“Ho pensato molto prima di scrivere questa lettera, del resto ormai non va più di moda, meglio un like o un emoticon, più sbrigativa per rendere un pensiero e più “moderna”, più al passo con i tempi.
Però, quando si ha bisogno di esprimere delle emozioni forti e vere, pigiare un tasto non basta, ragion per cui mi ritrovo ad inviarvi questo mio sfogo che vuole avere semplicemente il valore di esprimere a voce alta i miei pensieri. Non sono una donna molto “social”, un po’ per l’età (ho 45 anni) quindi per l’appartenenza ad un’altra generazione, ma tanto e soprattutto perchè conosco molto bene le “insidie” che possono celarsi dietro ad uno schermo. Proprio per questo ho sempre evitato accuratamente di inoltrarmi in discussioni virtuali che causano spesso incomprensioni non potendo guardare le espressioni con cui si dicono alcune cose, i toni, gli atteggiamenti.
Ma qualche giorno fa, non so in preda a quale impeto, ci sono “caduta” dentro. Probabilmente dato il tema delicato trattato da uno dei vostri articoli che tanto mi sta a cuore. E allora, con l’istinto che spesso ci contraddistingue, ho commentato, sulla vostra pagina, in mezzo a tanti, con una semplice parola. Una parola soltanto, che ho ritenuto riassumere il mio personale pensiero. In un mondo in cui si lotta tanto per la libertà di opinione ho ritenuto (erroneamente) che il mio pensiero sarebbe stato si, oggetto di reazioni, ma al pari di tanti altri. Mi sono sbagliata enormemente. L’ho capito subito già dalle prime parole che mi sono state vomitate addosso con una rabbia riconoscibile immediatamente, da parte di un’altra donna.

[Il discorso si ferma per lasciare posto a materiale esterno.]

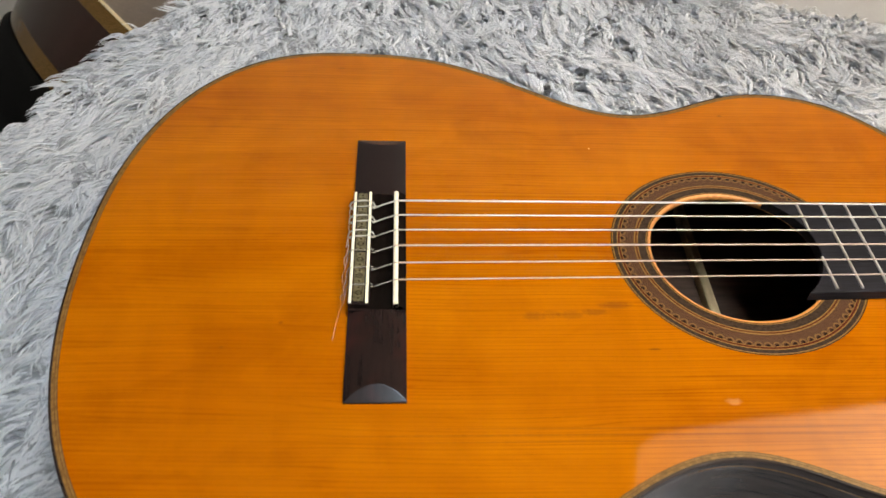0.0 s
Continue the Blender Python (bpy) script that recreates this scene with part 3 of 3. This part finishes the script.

Per l’educazione che mi contraddistingue ho provato a dare le mie spiegazioni sebbene le ritenessi non dovute. Ma e’ stato un crescendo, nonostante mi fossi limitata, con garbo e gentilezza, a chiarire quanto poteva essere frainteso. Ora, non sono qui per disquisire sul tema argomentato, ma semplicemente per esprimere l’amarezza provata. Vedere come le persone non siano in grado di esprimere i propri sentimenti con toni pacati e senza offese, percepire la rabbia che campeggia in molti, sopportare la maleducazione, subire l’aggressività quasi come fosse sempre una gara in cui qualcuno a suon di parole debba risultare vittorioso, mi ha lasciato dentro un senso di profonda tristezza che, a malincuore, mi accompagna da giorni. Ma cosa siamo diventati?
Non credo che per far valere le proprie idee si debba sbraitare, né quando ci si trova faccia a faccia con qualcuno, né virtualmente. Non credo che per esprimere il proprio pensiero si debba maltrattare quello degli altri. Le discussioni dovrebbero essere costruttive e non distruttive. Il confronto dovrebbe incuriosire e non allontanare. Perché si ha sempre da imparare se ascoltiamo e poiché la nostra libertà finisce dove inizia quella dell’altro.
Vorrei poter vivere in un tempo in cui ognuno di noi, prima di attaccare pensasse che dietro ogni persona c’e’ una storia ed e’ proprio quella storia ad aver partorito i pensieri e le opinioni che ci portiamo dietro. Vorrei poter vivere in un tempo in cui quand’anche si cadesse nell’errore, umanissimo per carità, offendendo o umiliando l’altro, si riuscisse poi a chiedere scusa. Vorrei poter vivere in un tempo in cui non fosse necessario sfogare sugli altri le proprie frustrazioni. Vorrei poter vivere in un tempo in cui non risultasse divertente deridere un essere umano, prevaricarlo, aggredirlo.
Un tempo in cui ricordassimo di chi siamo figli e diffondessimo amore piuttosto che zizzania, comprensione piuttosto che intolleranza, rispetto piuttosto che vilipendio. E’ per questo che vi sto affidando i miei sentimenti affinché qualcuno possa provare a dar voce alle anime che, come me, credono ancora che tutto questo sia possibile se solo ci impegnassimo un po’ di più a riflettere prima di agire.
Come dice una nota canzone “credo negli esseri umani che hanno il coraggio di essere umani”. In una pagina così seguita come la vostra magari potremmo dare uno spunto di riflessione affinché possa capitare sempre meno ciò di cui sono stata vittima, affinché al mio posto non si debbano più trovare milioni di ragazzini indifesi e senza esperienza, affinché chi si riconosca dall’altra parte possa trovare l’umiltà di chiedere perdono.